Single-crystal elastic constants of magnesium difluoride (MgF2) to 7.4 GPa Original Research Article

The six independent elastic constants (C11, C12, C13, C33, C44, and C66) of single-crystal MgF2 in the rutile structure have been measured by Brillouin spectroscopy at room temperature from ambient conditions to 7.4 GPa. Measurements were performed on two monocrystals with perpendicular faces, (001) and (100). A quasi-linear fit from finite strain theory was applied to the experimental data revealing the pressure dependence of the six elastic constants of MgF2. The shear modulus CS=1/2(C11−C12), and the aggregate shear (Voigt–Reuss–Hill) modulus G show a softening with increasing pressure, indicating the approach of the rutile-to-CaCl2-type structural phase transition at P~9 GPa.
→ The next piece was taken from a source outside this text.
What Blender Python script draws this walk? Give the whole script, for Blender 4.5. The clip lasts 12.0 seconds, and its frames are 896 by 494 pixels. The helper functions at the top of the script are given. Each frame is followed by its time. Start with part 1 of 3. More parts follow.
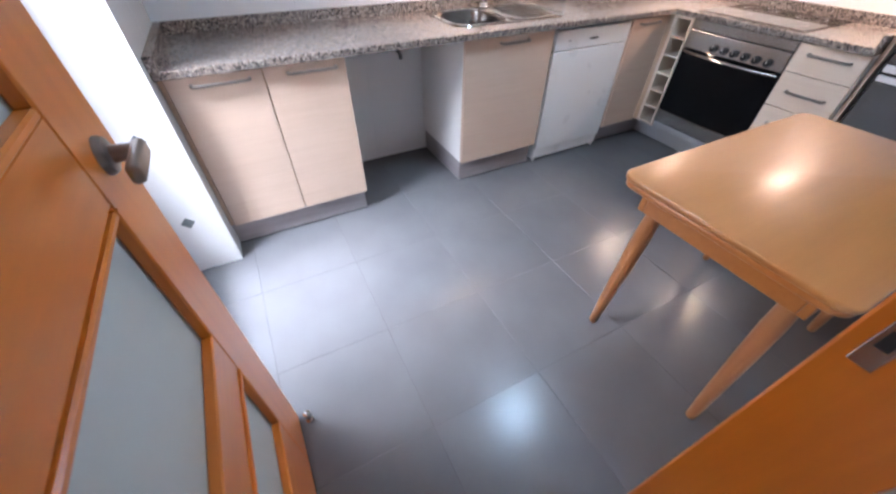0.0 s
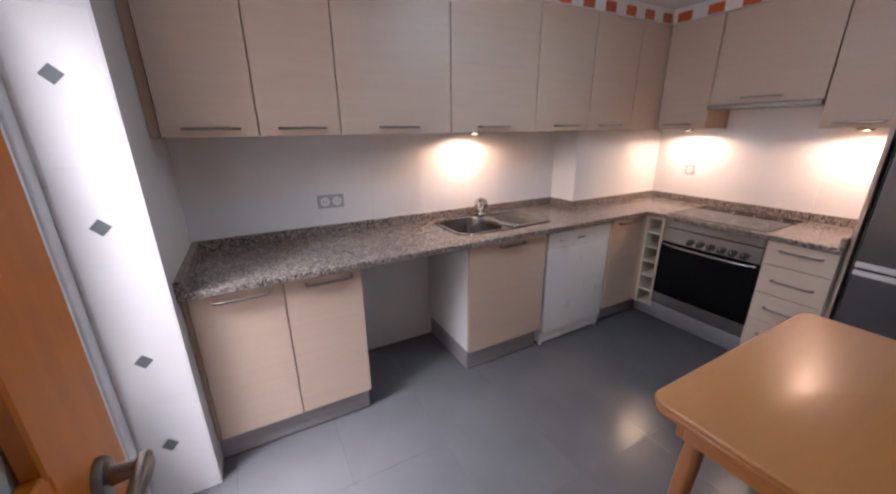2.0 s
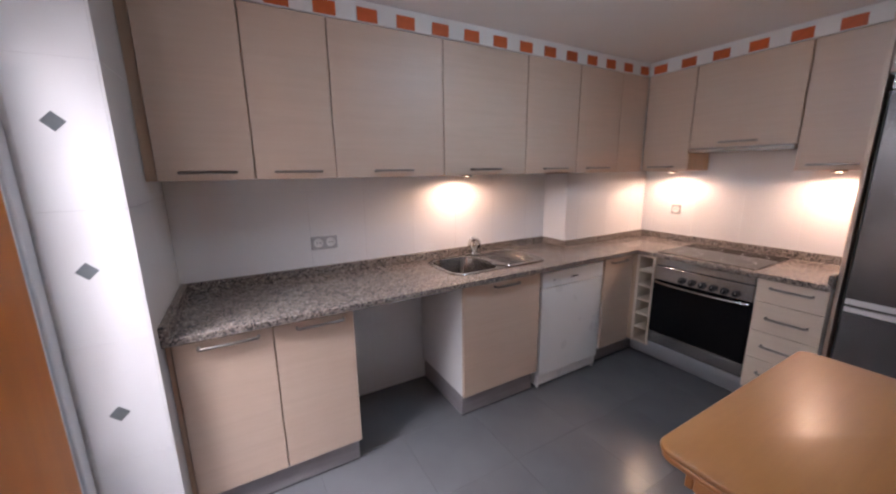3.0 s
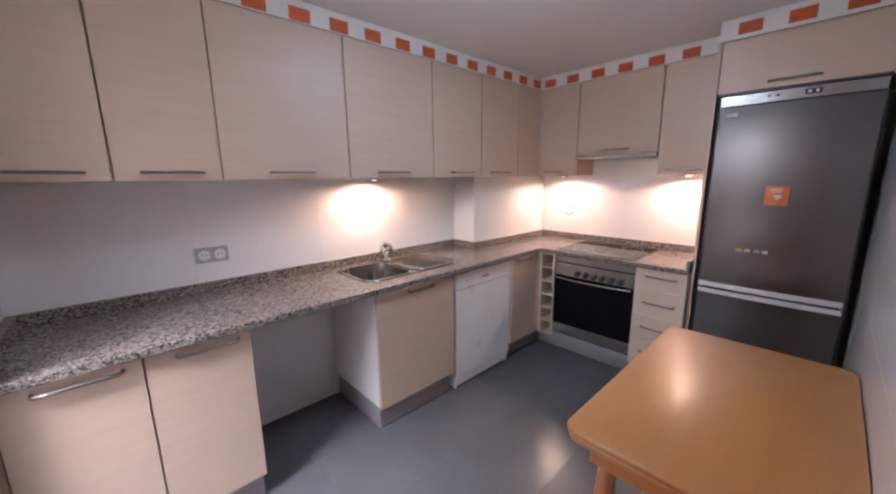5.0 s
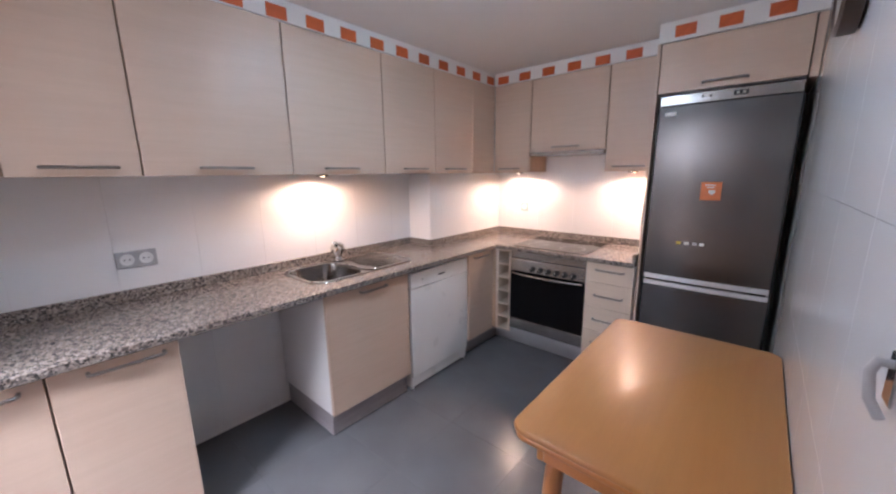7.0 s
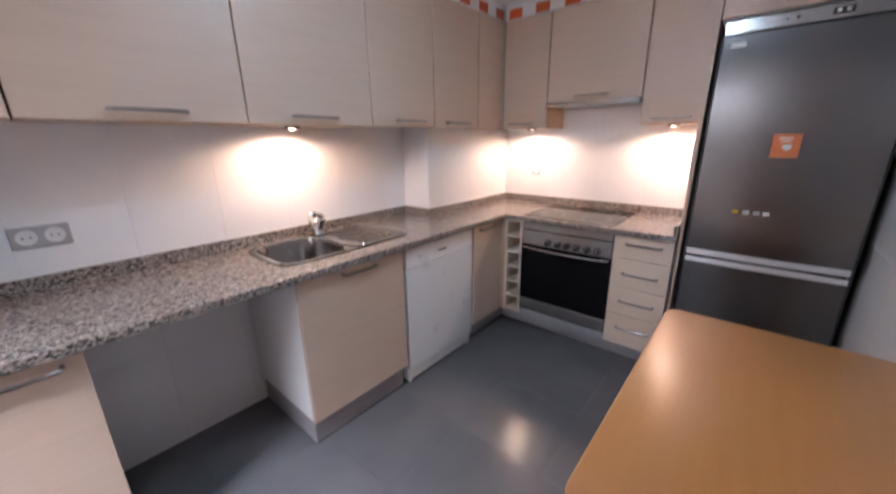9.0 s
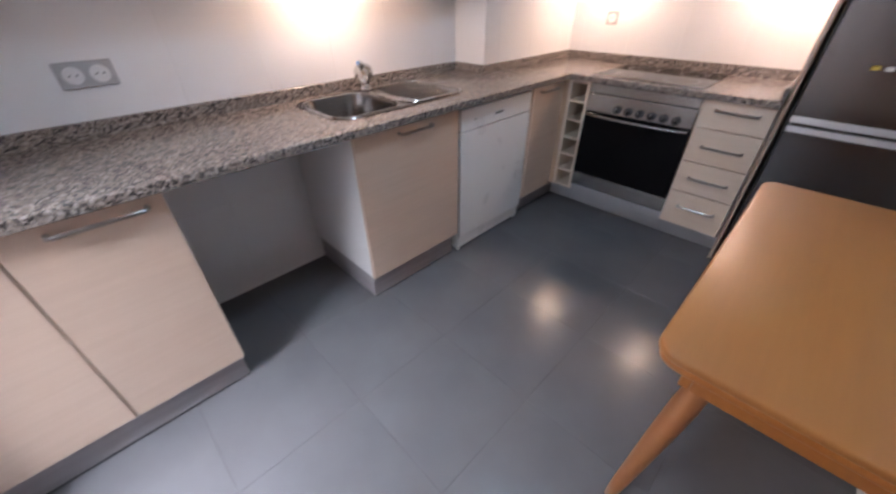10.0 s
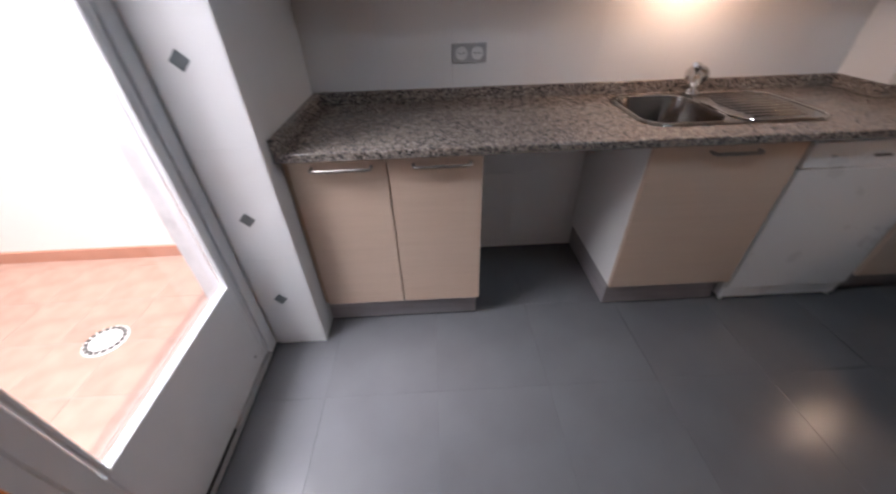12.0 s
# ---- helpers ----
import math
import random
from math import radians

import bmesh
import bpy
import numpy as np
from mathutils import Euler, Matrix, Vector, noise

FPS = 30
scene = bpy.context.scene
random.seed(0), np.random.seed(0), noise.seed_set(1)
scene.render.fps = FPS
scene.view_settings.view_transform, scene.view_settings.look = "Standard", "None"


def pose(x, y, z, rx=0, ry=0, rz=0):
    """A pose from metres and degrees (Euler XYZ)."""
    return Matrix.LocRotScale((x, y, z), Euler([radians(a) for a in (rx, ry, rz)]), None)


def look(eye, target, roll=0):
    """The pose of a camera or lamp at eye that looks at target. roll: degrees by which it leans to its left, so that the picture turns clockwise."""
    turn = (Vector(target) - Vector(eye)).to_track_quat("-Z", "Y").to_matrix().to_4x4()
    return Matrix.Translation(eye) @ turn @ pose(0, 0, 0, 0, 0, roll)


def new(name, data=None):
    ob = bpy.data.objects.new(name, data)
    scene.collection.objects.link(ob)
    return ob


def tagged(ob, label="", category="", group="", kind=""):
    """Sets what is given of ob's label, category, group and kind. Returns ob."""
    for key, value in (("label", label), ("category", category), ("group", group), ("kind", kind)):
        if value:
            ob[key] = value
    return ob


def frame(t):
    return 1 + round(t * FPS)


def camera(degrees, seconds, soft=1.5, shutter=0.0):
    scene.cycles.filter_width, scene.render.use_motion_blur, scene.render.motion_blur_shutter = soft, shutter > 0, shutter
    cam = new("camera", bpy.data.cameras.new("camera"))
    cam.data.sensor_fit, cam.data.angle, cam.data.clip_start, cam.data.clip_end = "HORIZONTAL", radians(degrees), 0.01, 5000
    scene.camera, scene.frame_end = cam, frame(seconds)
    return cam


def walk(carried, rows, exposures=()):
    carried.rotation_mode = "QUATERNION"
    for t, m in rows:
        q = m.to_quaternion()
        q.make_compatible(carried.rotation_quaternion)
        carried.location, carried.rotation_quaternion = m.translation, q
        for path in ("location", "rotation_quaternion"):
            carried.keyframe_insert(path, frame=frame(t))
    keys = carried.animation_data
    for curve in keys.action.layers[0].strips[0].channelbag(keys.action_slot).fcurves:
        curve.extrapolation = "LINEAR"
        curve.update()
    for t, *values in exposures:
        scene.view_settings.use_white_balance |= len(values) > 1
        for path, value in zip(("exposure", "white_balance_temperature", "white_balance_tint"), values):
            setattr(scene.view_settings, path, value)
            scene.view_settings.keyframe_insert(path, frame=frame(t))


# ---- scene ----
cam = camera(102.4, 12.0, soft=2.2, shutter=0.5)
EXPOSURES = [(0, 1.12, 6450, 18), (0.5, 0.88, 6550, 19), (1, 0.65, 6750, 20), (1.5, 0.38, 7000, 22), (2, 0.18, 7150, 25), (3, 0.1, 7200, 27), (5, 0.45, 7000, 26), (6.5, 0.6, 6850, 25), (8.5, 0.62, 6850, 23), (9, 0.5, 6850, 23), (9.5, 0.36, 6800, 22), (10, 0.38, 6800, 21), (10.5, 0.68, 6750, 19), (11.2, 0.65, 6800, 19), (11.5, 0.45, 6950, 20), (12, -0.40, 7250, 22)]
PATH = [
    (0, (-3.198, -2.363, 1.344), (-2.51, -1.073, -0.02), 0.7),
    (0.3, (-3.168, -2.356, 1.349), (-2.476, -0.976, 0.078), -0.5),
    (0.5, (-3.168, -2.31, 1.368), (-2.45, -0.898, 0.146), -0.3),
    (1, (-3.158, -2.245, 1.429), (-2.389, -0.755, 0.338), -0.1),
    (1.5, (-3.17, -2.243, 1.45), (-2.324, -0.627, 0.63), -0.8),
    (2, (-3.188, -2.239, 1.501), (-2.289, -0.564, 0.879), -0.7),
    (2.5, (-3.198, -2.241, 1.488), (-2.274, -0.53, 1.017), -0.8),
    (3, (-3.192, -2.232, 1.507), (-2.228, -0.529, 1.093), -0.8),
    (3.2, (-3.195, -2.232, 1.485), (-2.184, -0.548, 1.106), -0.8),
    (4.8, (-3.162, -2.212, 1.477), (-1.84, -0.759, 1.1), -0.5),
    (5, (-3.156, -2.216, 1.482), (-1.811, -0.785, 1.1), -0.7),
    (5.5, (-3.14, -2.212, 1.466), (-1.733, -0.843, 1.083), -0.5),
    (6, (-3.125, -2.216, 1.458), (-1.671, -0.898, 1.071), -0.5),
    (6.5, (-3.112, -2.222, 1.457), (-1.633, -0.933, 1.067), -0.5),
    (7, (-3.08, -2.232, 1.474), (-1.6, -0.946, 1.077), -0.7),
    (7.2, (-3.076, -2.191, 1.475), (-1.583, -0.921, 1.075), -0.9),
    (8.8, (-2.789, -1.985, 1.425), (-1.324, -0.708, 0.95), -1.0),
    (9, (-2.796, -1.94, 1.407), (-1.337, -0.695, 0.838), -0.8),
    (9.5, (-2.849, -1.845, 1.341), (-1.474, -0.703, 0.443), -0.5),
    (10, (-2.861, -1.807, 1.306), (-1.713, -0.64, 0.157), -0.6),
    (10.5, (-2.888, -1.814, 1.292), (-2.024, -0.51, 0.047), -0.9),
    (11, (-2.923, -1.8, 1.336), (-2.309, -0.394, 0.053), -0.8),
    (11.3, (-2.965, -1.813, 1.328), (-2.475, -0.342, 0.064), -0.2),
    (11.5, (-2.933, -1.827, 1.32), (-2.598, -0.291, 0.084), -1.6),
    (12, (-2.962, -1.813, 1.37), (-2.917, -0.213, 0.171), -1.8),
]
walk(cam, [(t, look(eye, target, roll)) for t, eye, target, roll in PATH], EXPOSURES)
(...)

The adiabatic bulk modulus (Reuss average) and its pressure derivative have been determined: K0S=105.1±0.3 GPa, (∂K0S/∂P)T=4.14±0.05. The pressure–volume equation of state of MgF2 was computed self-consistently from the Brillouin data. Our results are in good agreement with X-ray diffraction data. As the phase transition is approached, MgF2 becomes strongly anisotropic and develops partially auxetic behavior (a negative Poissonʹs ratio in certain directions).